The lark is associated with the morning, with dawn and the sunrise, so it feels like an appropriate bird to choose for the month of the summer solstice. I am very much a lark rather than a night owl - I do my best work first thing in the mornings (I’m writing this post at 6:15am before the rest of my family is awake). That association of larks with the morning dates back a long time: in the Knight’s Tale, Geoffrey Chaucer writes of “the busy lake, messager of day” while in Sonnet 29 William Shakespeare describes “the lark at break of day arising / From sullen earth, sings hymns at heaven's gate”. But my favourite literary lark is perhaps the one that features in Alouette, originally a Quebecois song that for reasons lost in the mists of time has somehow become a song for small children. I liked it for the tune and the rhythm, and for how sophisticated it made me feel to be singing in French, even if I didn’t understand what the words meant. I liked it even more once I learned what the words meant: they are gruesome and delightful to a child in a similar way to the Horrible Histories books and TV series.

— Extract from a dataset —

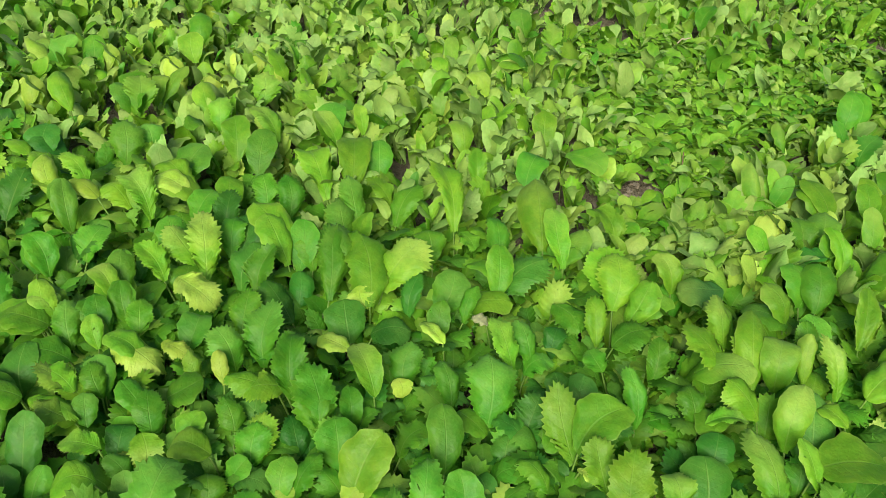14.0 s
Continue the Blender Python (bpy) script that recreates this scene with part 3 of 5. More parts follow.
plant(-0.144, 0.694, ("od", -2.5, -0.2, 8.0, -6.4, -3.5, 7.0, 5.0), ("sl", -2.1, 3.7, 10.0, -5.8, 5.3, 11.4, 2.7), ("sm", -1.6, -0.1, 10.0, 3.1, -3.3, 7.8, 4.1), ("Sm", -6.4, 2.9, 7.3, -10.1, 6.5, 11.5, 2.9), ("ol", 1.7, 1.3, 10.0, -3.2, 3.9, 11.9, 4.1), ("Om", 2.7, -2.1, 7.2, 5.9, 3.1, 12.2, 5.5))
plant(-0.051, 0.573, ("Od", 2.3, 3.5, 6.2, 4.4, 8.6, 10.8, 5.3), ("sl", 1.2, 1.3, 13.0, 7.9, -4.9, 11.0, 5.4), ("Sm", -3.2, 0.8, 7.2, -4.6, 5.6, 12.1, 3.7))
plant(0.097, 0.593, ("Ol", -3.9, 4.1, 9.4, -6.2, 7.7, 12.8, 2.6), ("Om", -0.7, 2.3, 8.0, -0.8, 7.3, 13.9, 3.3), ("Om", -1.1, -0.5, 8.4, 1.1, 3.4, 12.1, 3.9), ("Om", 3.7, 0.5, 7.4, 6.8, 4.5, 10.8, 4.0), ("sm", 2.1, -1.8, 10.0, 5.1, -5.0, 8.4, 3.0), ("Sm", 0.5, 8.8, 7.5, -0.9, 12.5, 10.7, 3.7))
plant(0.126, 0.570, ("Sm", -0.1, 5.1, 8.1, -2.4, 10.0, 13.5, 4.2), ("om", 2.4, 1.0, 10.0, 7.4, 4.5, 12.2, 4.8), ("Ol", 0.3, 2.1, 9.3, -0.0, 5.8, 13.6, 2.1), ("sy", -1.7, -0.8, 11.0, -4.1, -4.5, 9.4, 3.9))
plant(-0.189, 0.568, ("Od", -0.5, 4.5, 3.5, -1.4, 8.6, 6.4, 3.4), ("Sm", 1.5, 1.0, 5.5, 3.6, 4.6, 8.4, 4.0))
plant(0.445, 0.582, ("sd", 1.5, 4.1, 7.0, 4.1, 8.3, 9.8, 3.5), ("om", -3.1, -0.0, 10.0, -9.8, -3.1, 10.0, 3.9), ("om", 2.8, -1.0, 11.0, 10.3, 3.8, 15.0, 6.1))
plant(0.022, 1.664, ("Ol", -3.2, 4.7, 10.5, -9.5, 22.0, 19.5, 8.4), ("sw", -0.4, -2.4, 11.0, -1.9, -5.6, 10.3, 1.7), ("Ol", 2.4, 0.5, 10.9, 5.0, 6.7, 17.5, 5.7))
plant(0.061, 1.633, ("Ol", -1.4, 2.7, 10.5, -6.9, 13.3, 19.5, 5.1))
plant(-0.200, 1.679, ("Sl", -1.5, 1.3, 11.7, -12.4, 18.5, 19.5, 7.1), ("sm", -0.1, 1.3, 12.0, 4.5, -2.5, 10.8, 4.5))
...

Alouette, gentille alouette,
Alouette, je te plumerai.
Je te plumerai les yeux/ la tête/ les ailes
Lark, nice lark,
Lark, I will pluck you.
I will pluck your eyes/ your head/ your wings
Cumbric is an extinct Celtic language closely related to Welsh and Breton that was spoken in northern England and south west Scotland in the early medieval period.
Generally defined as the 600 years between the Roman Empire withdrawing from Britain c.410 and the Battle of Hastings in 1066.
The Gododdin lived in south east Scotland, in what is now Lothian and the Scottish Borders. Lothian is possibly named after Lleudun/Lot.
Rheged was a kingdom in what is now Cumbria and Westmorland in north west England. It possibly extended into Galloway.